▸ PROBLEM DESCRIPTION:
Copy every line of the data that includes the string "rows".

▸ DATA SEGMENT:
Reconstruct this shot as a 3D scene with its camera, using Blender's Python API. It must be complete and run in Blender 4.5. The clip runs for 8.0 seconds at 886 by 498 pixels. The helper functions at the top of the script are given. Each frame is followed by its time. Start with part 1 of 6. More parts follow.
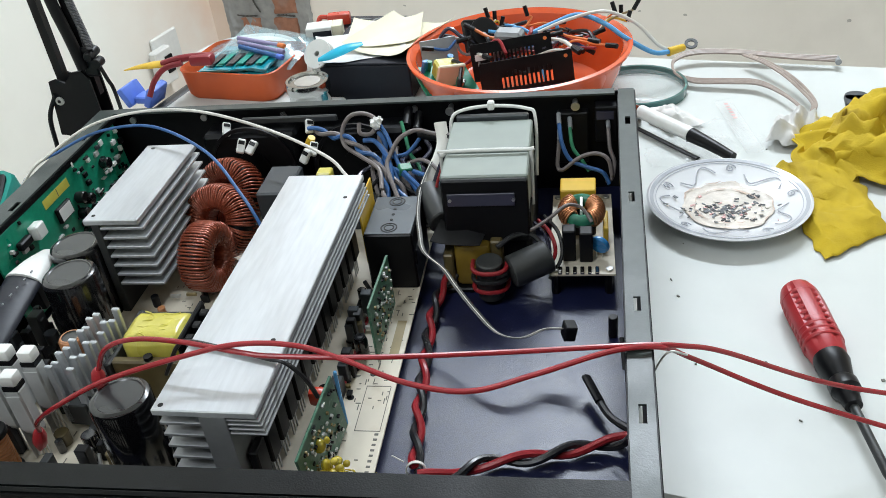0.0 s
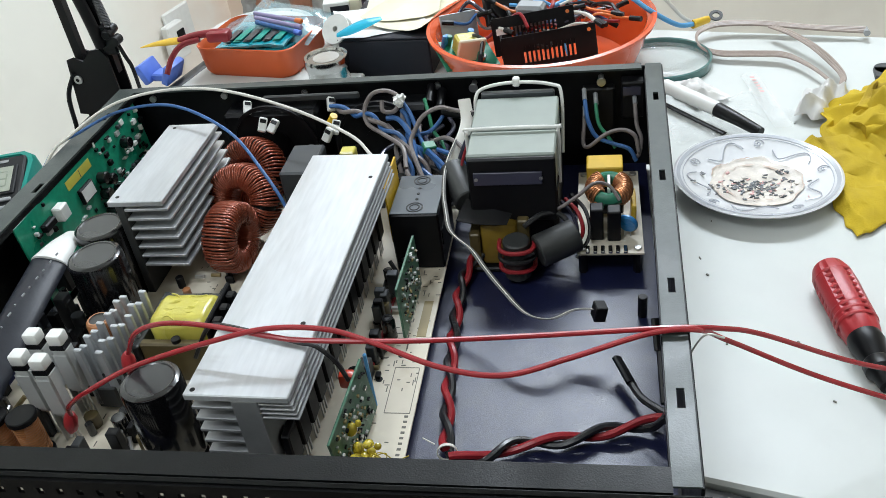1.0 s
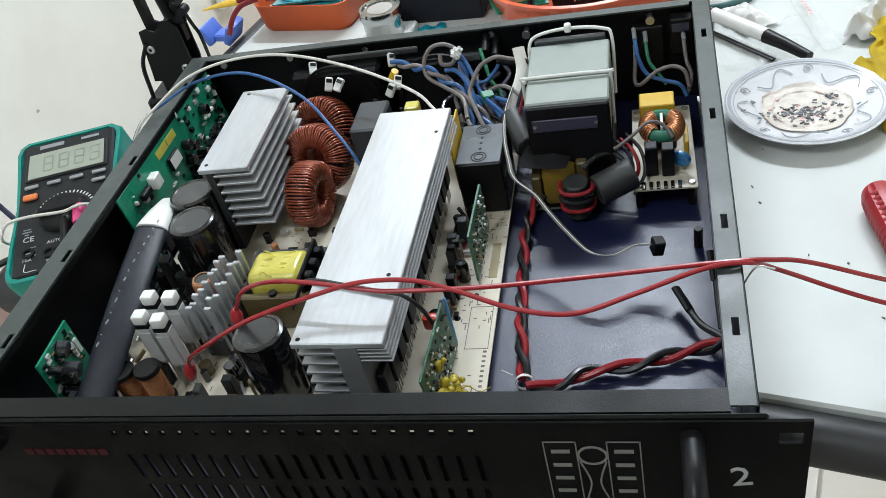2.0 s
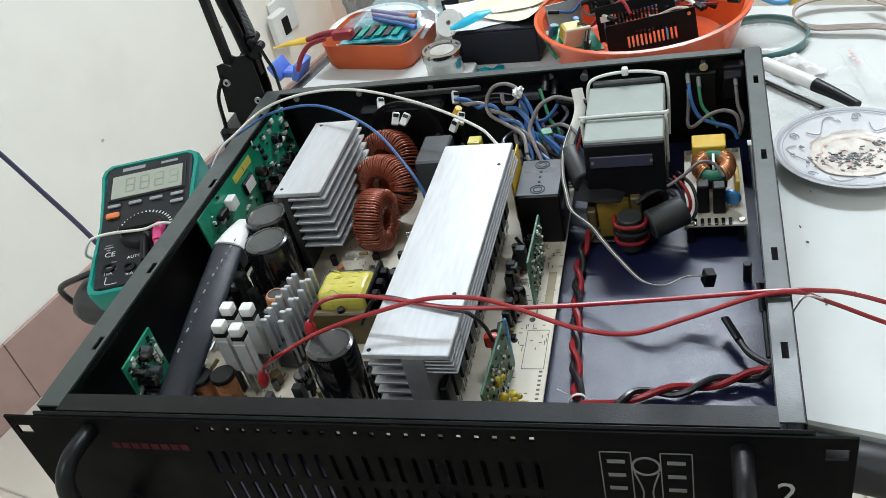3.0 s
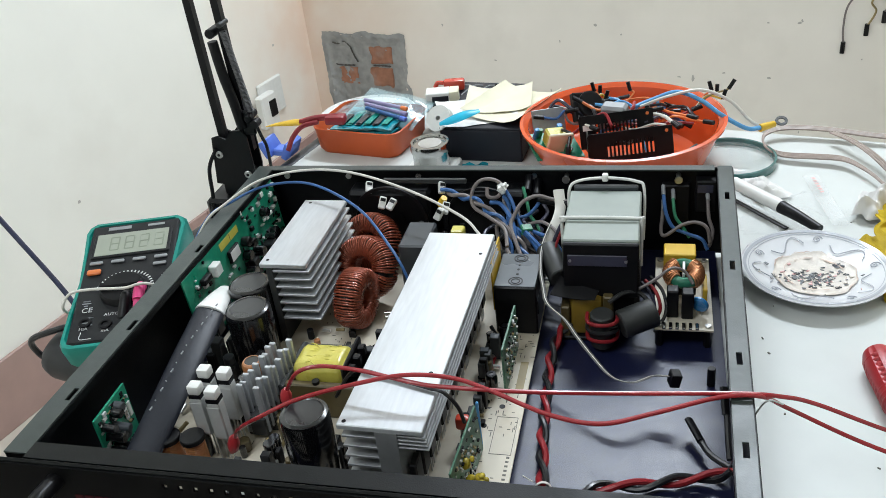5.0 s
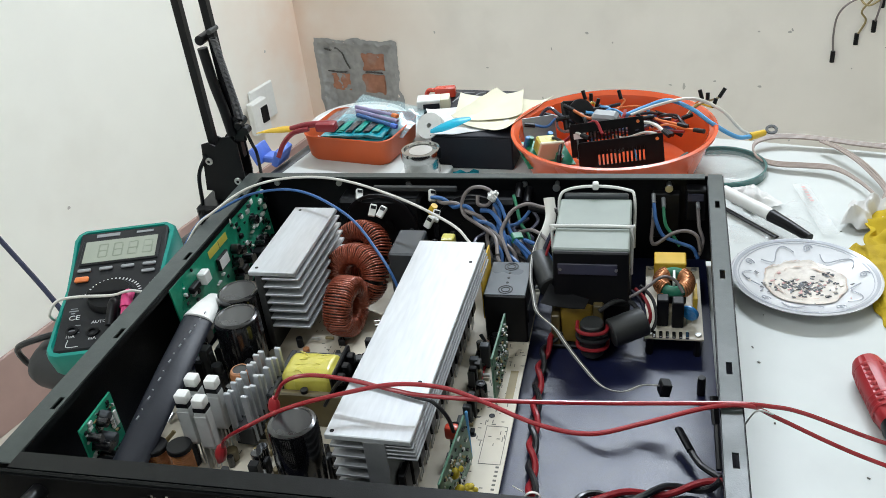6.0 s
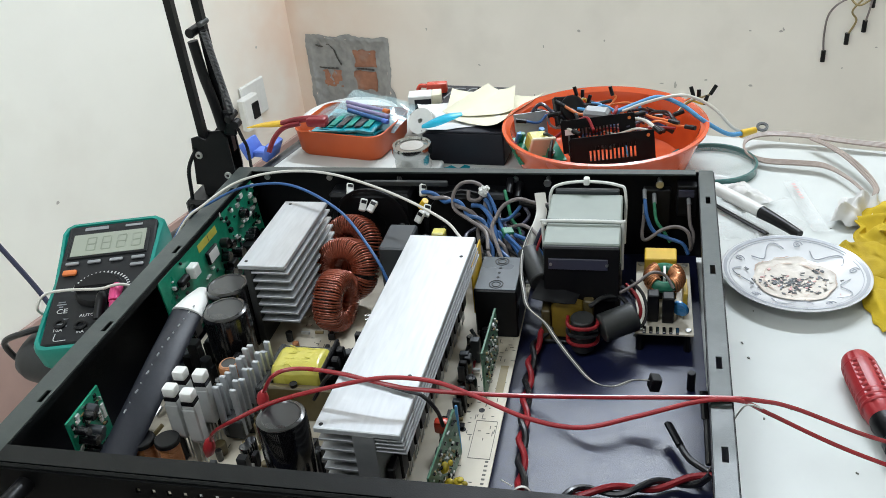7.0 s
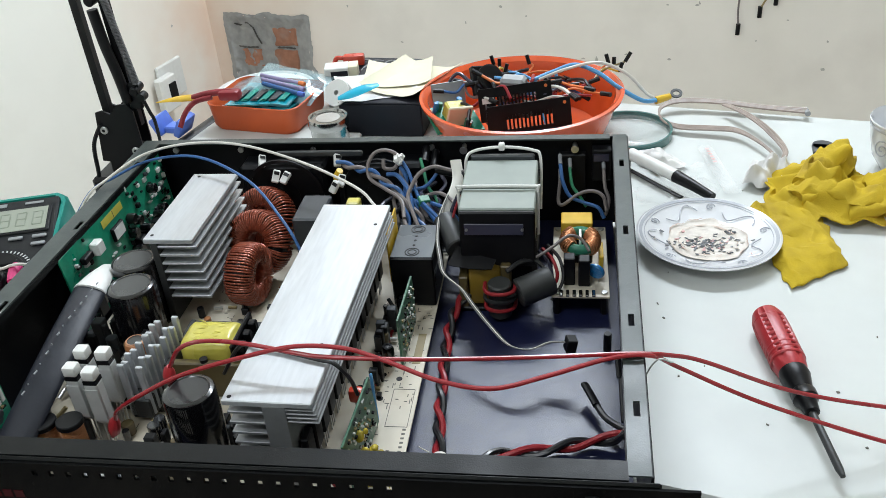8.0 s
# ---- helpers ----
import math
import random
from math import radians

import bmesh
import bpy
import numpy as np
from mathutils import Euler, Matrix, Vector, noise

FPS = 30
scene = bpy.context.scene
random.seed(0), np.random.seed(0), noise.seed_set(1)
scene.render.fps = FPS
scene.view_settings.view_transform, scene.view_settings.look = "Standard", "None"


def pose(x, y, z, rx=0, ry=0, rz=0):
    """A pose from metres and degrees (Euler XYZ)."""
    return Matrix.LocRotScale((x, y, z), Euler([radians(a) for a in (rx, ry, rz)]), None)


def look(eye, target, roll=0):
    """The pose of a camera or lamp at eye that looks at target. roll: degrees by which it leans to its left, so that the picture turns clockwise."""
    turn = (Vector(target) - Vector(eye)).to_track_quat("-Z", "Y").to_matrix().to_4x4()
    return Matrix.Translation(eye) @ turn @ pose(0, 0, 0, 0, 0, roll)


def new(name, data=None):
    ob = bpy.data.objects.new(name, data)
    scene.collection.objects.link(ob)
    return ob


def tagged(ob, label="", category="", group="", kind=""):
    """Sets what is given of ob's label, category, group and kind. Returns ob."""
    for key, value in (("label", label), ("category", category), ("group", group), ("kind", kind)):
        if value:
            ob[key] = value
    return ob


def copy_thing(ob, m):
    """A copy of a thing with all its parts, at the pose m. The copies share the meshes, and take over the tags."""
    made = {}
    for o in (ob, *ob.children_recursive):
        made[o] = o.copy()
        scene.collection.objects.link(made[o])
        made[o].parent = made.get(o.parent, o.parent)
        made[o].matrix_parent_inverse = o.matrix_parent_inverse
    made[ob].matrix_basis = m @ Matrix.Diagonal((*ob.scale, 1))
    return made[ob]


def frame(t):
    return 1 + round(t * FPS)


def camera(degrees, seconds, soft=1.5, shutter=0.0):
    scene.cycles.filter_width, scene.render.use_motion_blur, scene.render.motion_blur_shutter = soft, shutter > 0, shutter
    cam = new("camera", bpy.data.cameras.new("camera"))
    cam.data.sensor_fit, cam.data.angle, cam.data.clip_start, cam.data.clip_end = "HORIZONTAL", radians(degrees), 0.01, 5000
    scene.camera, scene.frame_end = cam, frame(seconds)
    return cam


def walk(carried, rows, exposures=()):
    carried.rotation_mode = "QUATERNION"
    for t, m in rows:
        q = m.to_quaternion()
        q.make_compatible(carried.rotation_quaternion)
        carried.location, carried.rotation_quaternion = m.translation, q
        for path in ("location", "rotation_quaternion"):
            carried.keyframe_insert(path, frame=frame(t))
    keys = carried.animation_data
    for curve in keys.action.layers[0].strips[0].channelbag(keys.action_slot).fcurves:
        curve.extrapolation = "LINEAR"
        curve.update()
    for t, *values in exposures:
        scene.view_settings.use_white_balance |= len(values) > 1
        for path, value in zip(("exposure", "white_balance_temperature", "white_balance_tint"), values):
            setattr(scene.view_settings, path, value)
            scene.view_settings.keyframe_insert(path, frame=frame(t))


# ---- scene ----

▸ EXERCISE RESULT:
def walk(carried, rows, exposures=()):
    for t, m in rows:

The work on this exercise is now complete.